In the vegetable business, says Jim Thiel, you need to know where the crop will be sold before you plant. He says the key to the decades of success of K.F. Thiel and Sons is being conservative.
"We do most of the labor ourselves. We're not expanding with big acreage differences from year to year. We stay around the 200-acre range. We don't really search for new customers; we stay with the customers that have stayed with us." he said.
The Thiels direct seed their cabbage, with the first of three or four plantings in mid- to late March, Jim said. The varieties they plant include Cheers, Blue Vantage, and Pennant.
"We got our first planting on schedule, but rains delayed our second planting about three weeks in June," he said.

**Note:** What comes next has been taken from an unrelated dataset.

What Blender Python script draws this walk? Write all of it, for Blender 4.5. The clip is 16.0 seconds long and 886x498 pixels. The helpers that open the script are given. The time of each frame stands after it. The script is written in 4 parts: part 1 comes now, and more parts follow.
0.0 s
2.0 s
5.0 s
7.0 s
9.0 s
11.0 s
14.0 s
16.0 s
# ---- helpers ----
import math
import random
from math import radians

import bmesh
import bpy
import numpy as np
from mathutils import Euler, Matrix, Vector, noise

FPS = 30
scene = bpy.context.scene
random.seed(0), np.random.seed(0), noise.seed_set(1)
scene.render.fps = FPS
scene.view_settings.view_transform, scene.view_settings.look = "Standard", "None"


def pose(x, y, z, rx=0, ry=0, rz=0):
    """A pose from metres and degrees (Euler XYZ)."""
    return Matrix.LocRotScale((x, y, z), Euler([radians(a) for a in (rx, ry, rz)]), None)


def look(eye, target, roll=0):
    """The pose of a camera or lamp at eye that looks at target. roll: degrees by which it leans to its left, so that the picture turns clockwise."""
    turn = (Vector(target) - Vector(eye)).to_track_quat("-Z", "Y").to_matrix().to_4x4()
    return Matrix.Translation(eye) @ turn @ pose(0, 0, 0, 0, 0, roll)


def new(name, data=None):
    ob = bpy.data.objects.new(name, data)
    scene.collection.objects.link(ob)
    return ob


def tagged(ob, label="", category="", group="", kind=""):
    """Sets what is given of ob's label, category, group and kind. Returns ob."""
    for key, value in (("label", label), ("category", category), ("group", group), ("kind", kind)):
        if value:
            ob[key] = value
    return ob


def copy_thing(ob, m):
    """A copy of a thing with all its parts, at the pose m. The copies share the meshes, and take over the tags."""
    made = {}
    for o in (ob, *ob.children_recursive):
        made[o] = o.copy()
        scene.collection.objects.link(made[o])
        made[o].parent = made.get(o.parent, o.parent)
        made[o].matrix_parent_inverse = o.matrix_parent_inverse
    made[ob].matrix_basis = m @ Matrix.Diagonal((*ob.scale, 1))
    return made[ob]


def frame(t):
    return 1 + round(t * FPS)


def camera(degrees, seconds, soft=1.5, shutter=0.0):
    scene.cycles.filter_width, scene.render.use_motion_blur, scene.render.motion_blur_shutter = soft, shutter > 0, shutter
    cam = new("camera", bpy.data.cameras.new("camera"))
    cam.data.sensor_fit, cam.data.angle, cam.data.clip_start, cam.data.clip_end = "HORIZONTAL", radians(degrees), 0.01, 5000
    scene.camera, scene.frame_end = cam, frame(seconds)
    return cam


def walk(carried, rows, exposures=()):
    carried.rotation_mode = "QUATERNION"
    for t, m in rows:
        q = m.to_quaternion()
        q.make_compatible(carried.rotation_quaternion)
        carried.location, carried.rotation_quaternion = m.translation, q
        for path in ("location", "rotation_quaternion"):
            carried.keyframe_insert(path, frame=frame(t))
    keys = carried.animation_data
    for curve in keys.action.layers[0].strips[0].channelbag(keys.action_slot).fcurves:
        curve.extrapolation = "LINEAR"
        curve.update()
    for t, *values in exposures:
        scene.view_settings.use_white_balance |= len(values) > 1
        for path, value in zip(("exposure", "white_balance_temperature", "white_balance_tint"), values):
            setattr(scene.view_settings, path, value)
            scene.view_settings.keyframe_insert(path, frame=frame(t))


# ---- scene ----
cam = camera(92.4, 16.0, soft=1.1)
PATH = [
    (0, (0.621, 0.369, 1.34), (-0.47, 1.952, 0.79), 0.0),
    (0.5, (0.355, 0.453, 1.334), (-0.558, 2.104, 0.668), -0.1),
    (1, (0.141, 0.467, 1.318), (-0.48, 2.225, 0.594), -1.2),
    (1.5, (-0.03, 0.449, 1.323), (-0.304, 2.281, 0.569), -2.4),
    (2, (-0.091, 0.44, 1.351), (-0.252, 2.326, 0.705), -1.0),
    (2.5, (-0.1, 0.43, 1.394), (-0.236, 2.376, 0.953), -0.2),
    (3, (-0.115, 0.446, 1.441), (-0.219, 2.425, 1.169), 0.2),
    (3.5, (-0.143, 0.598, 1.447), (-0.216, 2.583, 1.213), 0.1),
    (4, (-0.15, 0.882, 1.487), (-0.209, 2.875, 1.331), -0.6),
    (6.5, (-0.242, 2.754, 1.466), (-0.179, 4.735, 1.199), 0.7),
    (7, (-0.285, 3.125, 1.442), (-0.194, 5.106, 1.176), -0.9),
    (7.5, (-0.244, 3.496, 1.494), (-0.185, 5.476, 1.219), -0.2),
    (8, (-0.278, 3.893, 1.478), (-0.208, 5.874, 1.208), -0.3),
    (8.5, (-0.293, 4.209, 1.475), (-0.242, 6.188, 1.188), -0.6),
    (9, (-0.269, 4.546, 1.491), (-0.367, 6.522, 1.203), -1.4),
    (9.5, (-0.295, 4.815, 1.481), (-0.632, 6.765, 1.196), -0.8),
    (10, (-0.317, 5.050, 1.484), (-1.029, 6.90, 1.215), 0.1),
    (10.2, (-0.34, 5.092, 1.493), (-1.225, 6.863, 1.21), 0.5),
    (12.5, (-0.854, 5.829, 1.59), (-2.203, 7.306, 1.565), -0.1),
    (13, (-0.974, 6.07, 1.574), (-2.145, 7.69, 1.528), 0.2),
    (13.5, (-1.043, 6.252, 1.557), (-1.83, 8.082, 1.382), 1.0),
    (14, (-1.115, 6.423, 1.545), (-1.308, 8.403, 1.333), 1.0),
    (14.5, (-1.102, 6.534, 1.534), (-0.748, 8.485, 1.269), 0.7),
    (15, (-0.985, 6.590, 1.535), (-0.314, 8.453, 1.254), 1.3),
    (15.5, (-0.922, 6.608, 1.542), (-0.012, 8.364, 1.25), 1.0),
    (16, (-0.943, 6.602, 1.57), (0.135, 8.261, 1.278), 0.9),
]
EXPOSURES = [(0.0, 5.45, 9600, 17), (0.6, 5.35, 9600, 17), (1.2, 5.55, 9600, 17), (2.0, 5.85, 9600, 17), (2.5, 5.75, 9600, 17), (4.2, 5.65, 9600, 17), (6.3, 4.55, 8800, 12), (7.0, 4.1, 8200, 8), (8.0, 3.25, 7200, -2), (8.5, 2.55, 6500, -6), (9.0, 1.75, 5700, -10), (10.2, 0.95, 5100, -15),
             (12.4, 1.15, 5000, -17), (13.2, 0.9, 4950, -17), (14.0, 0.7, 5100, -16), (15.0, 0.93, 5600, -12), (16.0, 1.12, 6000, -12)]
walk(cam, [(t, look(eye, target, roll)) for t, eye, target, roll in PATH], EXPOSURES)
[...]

The Thiels also grow and ship some 125,000 to 140,000 bags of onions, mostly to Midwest and eastern buyers. They grow varieties of all day-lengths. These include Caballero, an early yellow; intermediates Aspen (white) and Rhumba (red); and long-day Vacaro (yellow), Sterling (white) and Flamingo (red).
The Thiels use seasonal help at plan-ting, harvest, and in the packing shed. These crews work under two full-time employees, Joe Gonzalez and Gilbert Villegas, who have been with the Thiels more than two decades. "Most of our crews are people from the area who have worked with us for years," said Villegas, whose father and grandfather both worked for the Thiels.

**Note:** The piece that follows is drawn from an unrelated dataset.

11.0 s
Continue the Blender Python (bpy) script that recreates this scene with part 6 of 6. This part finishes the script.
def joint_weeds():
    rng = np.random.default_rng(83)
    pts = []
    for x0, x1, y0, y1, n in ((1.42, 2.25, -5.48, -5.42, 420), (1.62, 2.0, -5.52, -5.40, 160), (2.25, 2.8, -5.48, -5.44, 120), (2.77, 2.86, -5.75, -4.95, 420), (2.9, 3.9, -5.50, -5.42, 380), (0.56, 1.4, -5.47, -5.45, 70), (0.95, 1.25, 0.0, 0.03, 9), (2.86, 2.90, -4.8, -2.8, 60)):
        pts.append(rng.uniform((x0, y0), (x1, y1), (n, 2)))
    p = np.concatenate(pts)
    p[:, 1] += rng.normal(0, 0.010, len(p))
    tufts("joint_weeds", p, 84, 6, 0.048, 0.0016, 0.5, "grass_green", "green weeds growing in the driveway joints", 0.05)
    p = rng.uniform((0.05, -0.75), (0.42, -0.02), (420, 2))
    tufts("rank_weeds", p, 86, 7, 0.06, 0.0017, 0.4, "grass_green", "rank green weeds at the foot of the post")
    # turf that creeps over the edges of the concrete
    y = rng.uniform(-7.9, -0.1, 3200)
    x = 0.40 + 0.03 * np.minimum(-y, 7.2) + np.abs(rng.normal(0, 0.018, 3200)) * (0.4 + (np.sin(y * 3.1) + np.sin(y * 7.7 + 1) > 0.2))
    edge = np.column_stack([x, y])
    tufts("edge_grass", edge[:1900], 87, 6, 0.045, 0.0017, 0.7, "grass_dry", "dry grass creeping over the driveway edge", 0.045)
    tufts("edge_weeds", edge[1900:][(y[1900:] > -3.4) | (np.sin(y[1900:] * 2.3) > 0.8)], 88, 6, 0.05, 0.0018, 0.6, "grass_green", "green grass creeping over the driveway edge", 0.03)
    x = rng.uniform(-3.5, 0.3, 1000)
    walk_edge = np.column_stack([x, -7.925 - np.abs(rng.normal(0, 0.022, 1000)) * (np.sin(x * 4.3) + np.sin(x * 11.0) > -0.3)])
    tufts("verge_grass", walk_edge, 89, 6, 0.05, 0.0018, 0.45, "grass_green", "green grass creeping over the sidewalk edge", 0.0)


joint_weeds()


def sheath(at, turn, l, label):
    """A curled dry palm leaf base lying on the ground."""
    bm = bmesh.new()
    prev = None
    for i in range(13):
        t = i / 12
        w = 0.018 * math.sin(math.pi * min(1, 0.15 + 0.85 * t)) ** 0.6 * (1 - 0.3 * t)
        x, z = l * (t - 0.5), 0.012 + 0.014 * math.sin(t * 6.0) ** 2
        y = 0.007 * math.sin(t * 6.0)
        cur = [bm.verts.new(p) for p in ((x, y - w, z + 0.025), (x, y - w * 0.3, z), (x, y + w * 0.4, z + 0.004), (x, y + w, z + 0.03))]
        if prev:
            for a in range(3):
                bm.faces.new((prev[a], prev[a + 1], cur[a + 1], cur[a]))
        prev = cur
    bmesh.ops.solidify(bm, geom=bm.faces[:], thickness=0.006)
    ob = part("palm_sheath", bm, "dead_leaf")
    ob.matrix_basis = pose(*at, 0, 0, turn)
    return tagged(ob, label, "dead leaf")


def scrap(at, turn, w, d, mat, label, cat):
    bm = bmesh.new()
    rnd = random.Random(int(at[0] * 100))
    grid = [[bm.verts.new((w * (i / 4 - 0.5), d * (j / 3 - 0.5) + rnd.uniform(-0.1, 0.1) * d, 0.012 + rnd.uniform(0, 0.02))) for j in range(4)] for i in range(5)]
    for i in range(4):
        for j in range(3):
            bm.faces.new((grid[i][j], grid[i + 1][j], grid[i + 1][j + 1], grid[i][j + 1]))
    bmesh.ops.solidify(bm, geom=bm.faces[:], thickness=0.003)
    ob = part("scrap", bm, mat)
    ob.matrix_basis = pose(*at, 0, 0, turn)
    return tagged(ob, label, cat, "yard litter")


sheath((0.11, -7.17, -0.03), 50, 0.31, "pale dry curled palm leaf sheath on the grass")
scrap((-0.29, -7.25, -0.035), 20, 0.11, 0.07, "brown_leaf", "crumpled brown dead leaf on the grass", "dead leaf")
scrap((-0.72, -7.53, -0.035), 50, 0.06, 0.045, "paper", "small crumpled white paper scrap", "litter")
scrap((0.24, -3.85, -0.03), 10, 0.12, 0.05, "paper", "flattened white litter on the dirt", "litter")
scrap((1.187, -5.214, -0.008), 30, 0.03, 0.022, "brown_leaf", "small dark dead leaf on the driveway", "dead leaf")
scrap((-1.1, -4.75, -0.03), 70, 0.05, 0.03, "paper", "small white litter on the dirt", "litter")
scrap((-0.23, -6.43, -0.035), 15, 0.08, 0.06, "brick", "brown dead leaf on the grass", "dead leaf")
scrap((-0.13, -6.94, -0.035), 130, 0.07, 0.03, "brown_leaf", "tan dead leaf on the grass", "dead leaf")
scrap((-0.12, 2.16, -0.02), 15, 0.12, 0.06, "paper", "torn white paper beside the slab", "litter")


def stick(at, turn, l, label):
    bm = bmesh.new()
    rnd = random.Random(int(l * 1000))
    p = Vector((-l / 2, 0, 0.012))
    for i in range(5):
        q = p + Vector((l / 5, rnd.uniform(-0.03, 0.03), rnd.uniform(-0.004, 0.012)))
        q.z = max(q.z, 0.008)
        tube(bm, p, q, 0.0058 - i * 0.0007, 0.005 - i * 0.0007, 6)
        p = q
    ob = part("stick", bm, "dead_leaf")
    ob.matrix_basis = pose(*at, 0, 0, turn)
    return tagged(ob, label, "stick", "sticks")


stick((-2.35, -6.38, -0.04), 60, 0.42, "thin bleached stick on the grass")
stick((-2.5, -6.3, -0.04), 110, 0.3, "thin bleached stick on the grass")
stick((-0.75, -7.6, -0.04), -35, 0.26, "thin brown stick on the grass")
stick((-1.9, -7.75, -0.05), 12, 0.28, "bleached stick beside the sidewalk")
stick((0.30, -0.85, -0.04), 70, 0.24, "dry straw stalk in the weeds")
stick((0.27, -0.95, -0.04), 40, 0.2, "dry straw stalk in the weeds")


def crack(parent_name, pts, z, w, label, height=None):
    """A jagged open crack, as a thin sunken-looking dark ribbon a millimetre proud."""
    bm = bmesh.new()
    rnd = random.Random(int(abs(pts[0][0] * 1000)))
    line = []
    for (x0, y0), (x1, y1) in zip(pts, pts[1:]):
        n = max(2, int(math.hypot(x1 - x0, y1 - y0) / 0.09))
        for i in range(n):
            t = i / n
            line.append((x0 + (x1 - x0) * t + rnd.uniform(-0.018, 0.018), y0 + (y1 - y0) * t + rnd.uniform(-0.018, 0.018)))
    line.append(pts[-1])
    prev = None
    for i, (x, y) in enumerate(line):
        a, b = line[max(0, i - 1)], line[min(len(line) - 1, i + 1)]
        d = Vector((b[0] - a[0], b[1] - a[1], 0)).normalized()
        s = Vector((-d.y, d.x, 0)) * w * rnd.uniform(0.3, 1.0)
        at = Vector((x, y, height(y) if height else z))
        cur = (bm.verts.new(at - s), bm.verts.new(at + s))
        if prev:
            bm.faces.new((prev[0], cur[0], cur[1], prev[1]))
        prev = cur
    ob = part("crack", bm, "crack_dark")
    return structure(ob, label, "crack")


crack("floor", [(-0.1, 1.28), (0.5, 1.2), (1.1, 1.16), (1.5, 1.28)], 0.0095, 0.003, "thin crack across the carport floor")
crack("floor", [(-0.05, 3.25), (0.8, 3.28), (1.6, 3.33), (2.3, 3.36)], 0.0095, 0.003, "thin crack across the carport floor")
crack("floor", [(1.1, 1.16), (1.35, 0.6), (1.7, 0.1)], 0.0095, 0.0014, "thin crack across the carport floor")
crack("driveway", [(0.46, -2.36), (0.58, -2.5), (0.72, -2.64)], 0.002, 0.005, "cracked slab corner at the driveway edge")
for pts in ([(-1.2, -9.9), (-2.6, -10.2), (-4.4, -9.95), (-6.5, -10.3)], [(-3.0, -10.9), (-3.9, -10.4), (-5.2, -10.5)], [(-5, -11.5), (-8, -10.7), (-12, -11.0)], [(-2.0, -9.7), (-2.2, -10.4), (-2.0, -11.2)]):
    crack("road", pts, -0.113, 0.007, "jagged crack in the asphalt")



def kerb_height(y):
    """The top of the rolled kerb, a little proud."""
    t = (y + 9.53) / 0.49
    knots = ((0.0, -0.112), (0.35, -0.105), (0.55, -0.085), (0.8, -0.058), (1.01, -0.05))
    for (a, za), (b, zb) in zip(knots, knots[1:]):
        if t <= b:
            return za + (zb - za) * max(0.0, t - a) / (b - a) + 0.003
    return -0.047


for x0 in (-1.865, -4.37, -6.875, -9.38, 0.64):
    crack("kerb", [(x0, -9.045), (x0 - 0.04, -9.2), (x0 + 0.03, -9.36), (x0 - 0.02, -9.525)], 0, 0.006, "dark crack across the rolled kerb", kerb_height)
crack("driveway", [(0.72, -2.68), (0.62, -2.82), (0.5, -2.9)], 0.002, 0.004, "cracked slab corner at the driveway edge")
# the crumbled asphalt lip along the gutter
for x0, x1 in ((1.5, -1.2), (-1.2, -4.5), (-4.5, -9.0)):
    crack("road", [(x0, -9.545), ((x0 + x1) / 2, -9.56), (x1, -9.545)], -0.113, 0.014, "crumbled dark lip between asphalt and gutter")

During the cabbage growing season "insects are our No. 1 problem," Jim said. The diamondback moth and cabbage looper are the major threats. Insect pressure this year has been light, "but some years it's a struggle, especially against the diamondback," he noted.
When the cabbage is brought to the packing shed it is sized and packed in sacks or cardboard cartons, according to the customer's specification. It is generally quoted to the buyer as 18 to 22 medium heads per container, Jim said.
"All our cabbage goes fresh market," Jim said. They began shipping cabbage the first of July and will continue until about mid-October. About 60 percent of the crop is sold directly to grocery chains, with the other 40 percent sold to brokers.
They ship throughout Texas, Arkansas, Louisiana, Mississippi, and parts of Alabama "and on occasion into Florida," Jim said. They move some 55,000 containers each season.
Cabbage from the Texas High Plains hits a market window between cabbage from Las Cruces, N.M., and the Texas Winter Garden. "It's coming off somewhere year-round," Jim said.
High Plains production continues right up to about November and the first heavy frost, Roberts said. "Cabbage will take a light frost" without doing more than discoloring the outer leaves, he said. "But the grower worries about a heavy frost and doesn't want his crop in the field when that comes."